[TO DO]:
Quote the material below exactly as written, from the first line to the line that holds "scene.render.fps = FPS", endpoints included.

[GIVEN MATERIAL]:
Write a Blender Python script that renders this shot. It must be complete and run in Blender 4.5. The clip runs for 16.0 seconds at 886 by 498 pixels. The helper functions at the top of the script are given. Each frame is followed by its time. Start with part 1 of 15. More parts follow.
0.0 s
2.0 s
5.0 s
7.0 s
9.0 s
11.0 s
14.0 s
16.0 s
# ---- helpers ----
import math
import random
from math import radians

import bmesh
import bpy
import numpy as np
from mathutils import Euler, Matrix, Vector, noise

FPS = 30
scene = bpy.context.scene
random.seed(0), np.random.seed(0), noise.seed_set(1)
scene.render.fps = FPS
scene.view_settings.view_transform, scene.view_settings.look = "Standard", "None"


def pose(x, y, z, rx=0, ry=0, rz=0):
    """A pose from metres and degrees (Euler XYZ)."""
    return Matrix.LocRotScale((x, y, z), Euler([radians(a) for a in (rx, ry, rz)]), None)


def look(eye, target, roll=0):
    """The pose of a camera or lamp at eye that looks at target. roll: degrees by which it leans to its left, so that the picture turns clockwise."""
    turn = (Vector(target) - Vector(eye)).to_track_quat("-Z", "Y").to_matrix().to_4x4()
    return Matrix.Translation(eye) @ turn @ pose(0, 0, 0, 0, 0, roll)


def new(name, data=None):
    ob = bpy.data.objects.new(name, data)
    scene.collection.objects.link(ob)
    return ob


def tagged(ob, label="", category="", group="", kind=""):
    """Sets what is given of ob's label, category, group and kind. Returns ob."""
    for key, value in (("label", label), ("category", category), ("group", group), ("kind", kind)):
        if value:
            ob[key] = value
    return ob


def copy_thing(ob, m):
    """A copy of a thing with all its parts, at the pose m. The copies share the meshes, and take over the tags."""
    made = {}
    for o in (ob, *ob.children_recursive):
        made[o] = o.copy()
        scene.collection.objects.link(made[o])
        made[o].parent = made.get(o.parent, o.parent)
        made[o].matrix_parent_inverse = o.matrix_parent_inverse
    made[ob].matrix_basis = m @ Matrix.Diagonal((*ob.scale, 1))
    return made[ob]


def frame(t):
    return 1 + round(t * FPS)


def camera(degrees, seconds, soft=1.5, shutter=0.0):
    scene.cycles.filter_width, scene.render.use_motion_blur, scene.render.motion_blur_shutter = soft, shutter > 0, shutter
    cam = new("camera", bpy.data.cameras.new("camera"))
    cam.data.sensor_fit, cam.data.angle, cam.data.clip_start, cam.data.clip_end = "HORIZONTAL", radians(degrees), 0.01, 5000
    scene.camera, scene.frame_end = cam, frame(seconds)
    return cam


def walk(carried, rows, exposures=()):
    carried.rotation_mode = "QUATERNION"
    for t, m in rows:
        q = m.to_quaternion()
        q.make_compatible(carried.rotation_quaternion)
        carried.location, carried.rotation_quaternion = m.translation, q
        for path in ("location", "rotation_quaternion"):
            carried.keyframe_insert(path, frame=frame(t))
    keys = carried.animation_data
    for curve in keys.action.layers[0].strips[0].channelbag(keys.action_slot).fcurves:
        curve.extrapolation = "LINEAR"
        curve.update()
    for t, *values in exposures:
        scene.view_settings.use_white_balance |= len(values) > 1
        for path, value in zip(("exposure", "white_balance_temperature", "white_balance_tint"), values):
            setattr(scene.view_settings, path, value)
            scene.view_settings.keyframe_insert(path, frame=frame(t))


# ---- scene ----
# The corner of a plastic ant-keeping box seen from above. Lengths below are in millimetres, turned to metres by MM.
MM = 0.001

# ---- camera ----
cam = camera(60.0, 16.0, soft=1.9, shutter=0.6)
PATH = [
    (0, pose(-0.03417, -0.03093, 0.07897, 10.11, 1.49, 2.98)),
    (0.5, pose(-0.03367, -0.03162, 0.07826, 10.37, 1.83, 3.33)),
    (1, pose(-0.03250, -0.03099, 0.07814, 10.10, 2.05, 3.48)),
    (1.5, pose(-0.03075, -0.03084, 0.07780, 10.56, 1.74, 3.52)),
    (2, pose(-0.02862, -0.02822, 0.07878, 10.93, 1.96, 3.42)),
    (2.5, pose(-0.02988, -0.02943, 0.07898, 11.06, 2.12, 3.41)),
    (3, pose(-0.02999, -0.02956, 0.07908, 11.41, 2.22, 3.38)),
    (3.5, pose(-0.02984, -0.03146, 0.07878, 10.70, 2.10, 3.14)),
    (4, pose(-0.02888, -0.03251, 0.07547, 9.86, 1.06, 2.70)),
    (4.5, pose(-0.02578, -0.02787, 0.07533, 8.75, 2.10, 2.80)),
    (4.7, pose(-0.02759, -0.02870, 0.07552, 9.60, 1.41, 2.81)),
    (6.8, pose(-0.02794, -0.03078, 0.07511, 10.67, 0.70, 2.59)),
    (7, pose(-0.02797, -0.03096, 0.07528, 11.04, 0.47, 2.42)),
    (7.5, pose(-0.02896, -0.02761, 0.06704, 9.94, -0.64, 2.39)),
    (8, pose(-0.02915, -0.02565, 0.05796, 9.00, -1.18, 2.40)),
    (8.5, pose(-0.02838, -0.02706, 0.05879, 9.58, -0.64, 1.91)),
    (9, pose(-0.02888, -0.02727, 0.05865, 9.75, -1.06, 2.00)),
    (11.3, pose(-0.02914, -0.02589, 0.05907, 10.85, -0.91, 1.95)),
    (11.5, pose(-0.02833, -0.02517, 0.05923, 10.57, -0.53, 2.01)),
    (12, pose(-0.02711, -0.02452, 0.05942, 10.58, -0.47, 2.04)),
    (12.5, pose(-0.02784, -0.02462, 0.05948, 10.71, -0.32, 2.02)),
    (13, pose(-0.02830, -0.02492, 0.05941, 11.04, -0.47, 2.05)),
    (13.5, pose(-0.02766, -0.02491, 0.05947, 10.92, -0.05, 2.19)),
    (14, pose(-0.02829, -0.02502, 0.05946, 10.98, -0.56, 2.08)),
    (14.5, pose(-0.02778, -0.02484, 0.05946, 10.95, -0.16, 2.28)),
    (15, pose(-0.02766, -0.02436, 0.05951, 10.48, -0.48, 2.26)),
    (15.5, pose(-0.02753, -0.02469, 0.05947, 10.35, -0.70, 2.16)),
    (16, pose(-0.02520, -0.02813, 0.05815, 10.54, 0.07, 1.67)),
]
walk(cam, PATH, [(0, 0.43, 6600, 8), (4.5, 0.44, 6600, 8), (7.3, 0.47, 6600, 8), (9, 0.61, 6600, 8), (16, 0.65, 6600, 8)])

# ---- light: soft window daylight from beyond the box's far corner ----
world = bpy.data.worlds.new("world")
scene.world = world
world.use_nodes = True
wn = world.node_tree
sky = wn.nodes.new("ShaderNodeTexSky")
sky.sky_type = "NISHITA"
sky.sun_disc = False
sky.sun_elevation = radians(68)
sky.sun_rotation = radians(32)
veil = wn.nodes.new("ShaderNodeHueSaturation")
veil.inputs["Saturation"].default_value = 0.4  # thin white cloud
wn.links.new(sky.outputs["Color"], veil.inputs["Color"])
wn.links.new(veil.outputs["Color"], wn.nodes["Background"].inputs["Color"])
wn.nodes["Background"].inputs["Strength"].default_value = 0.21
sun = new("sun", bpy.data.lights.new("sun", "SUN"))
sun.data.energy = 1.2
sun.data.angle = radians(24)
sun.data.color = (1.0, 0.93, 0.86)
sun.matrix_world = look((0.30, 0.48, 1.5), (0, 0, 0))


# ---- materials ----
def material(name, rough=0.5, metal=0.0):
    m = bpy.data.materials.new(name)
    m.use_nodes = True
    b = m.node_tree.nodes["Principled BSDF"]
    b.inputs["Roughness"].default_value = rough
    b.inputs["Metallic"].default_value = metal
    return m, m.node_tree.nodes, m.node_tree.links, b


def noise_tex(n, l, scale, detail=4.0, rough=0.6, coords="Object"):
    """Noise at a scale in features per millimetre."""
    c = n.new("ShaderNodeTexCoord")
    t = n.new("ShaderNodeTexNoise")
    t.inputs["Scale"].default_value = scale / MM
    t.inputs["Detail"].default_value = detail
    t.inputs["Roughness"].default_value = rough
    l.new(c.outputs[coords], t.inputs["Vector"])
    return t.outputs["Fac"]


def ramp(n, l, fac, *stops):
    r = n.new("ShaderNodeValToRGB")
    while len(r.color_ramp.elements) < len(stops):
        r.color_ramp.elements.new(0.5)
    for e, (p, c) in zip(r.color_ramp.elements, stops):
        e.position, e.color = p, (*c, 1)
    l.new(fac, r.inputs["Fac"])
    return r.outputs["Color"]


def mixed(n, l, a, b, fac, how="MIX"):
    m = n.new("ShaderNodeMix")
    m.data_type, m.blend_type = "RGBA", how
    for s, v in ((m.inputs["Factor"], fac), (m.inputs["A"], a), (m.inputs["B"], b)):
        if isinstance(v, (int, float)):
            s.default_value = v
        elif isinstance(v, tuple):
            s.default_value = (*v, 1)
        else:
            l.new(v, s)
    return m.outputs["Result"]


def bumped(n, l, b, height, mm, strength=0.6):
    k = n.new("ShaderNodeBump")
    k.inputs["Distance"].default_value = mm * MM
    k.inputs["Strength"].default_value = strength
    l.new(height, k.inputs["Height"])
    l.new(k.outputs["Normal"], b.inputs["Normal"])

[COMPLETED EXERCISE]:
Write a Blender Python script that renders this shot. It must be complete and run in Blender 4.5. The clip runs for 16.0 seconds at 886 by 498 pixels. The helper functions at the top of the script are given. Each frame is followed by its time. Start with part 1 of 15. More parts follow.
0.0 s
2.0 s
5.0 s
7.0 s
9.0 s
11.0 s
14.0 s
16.0 s
# ---- helpers ----
import math
import random
from math import radians

import bmesh
import bpy
import numpy as np
from mathutils import Euler, Matrix, Vector, noise

FPS = 30
scene = bpy.context.scene
random.seed(0), np.random.seed(0), noise.seed_set(1)
scene.render.fps = FPS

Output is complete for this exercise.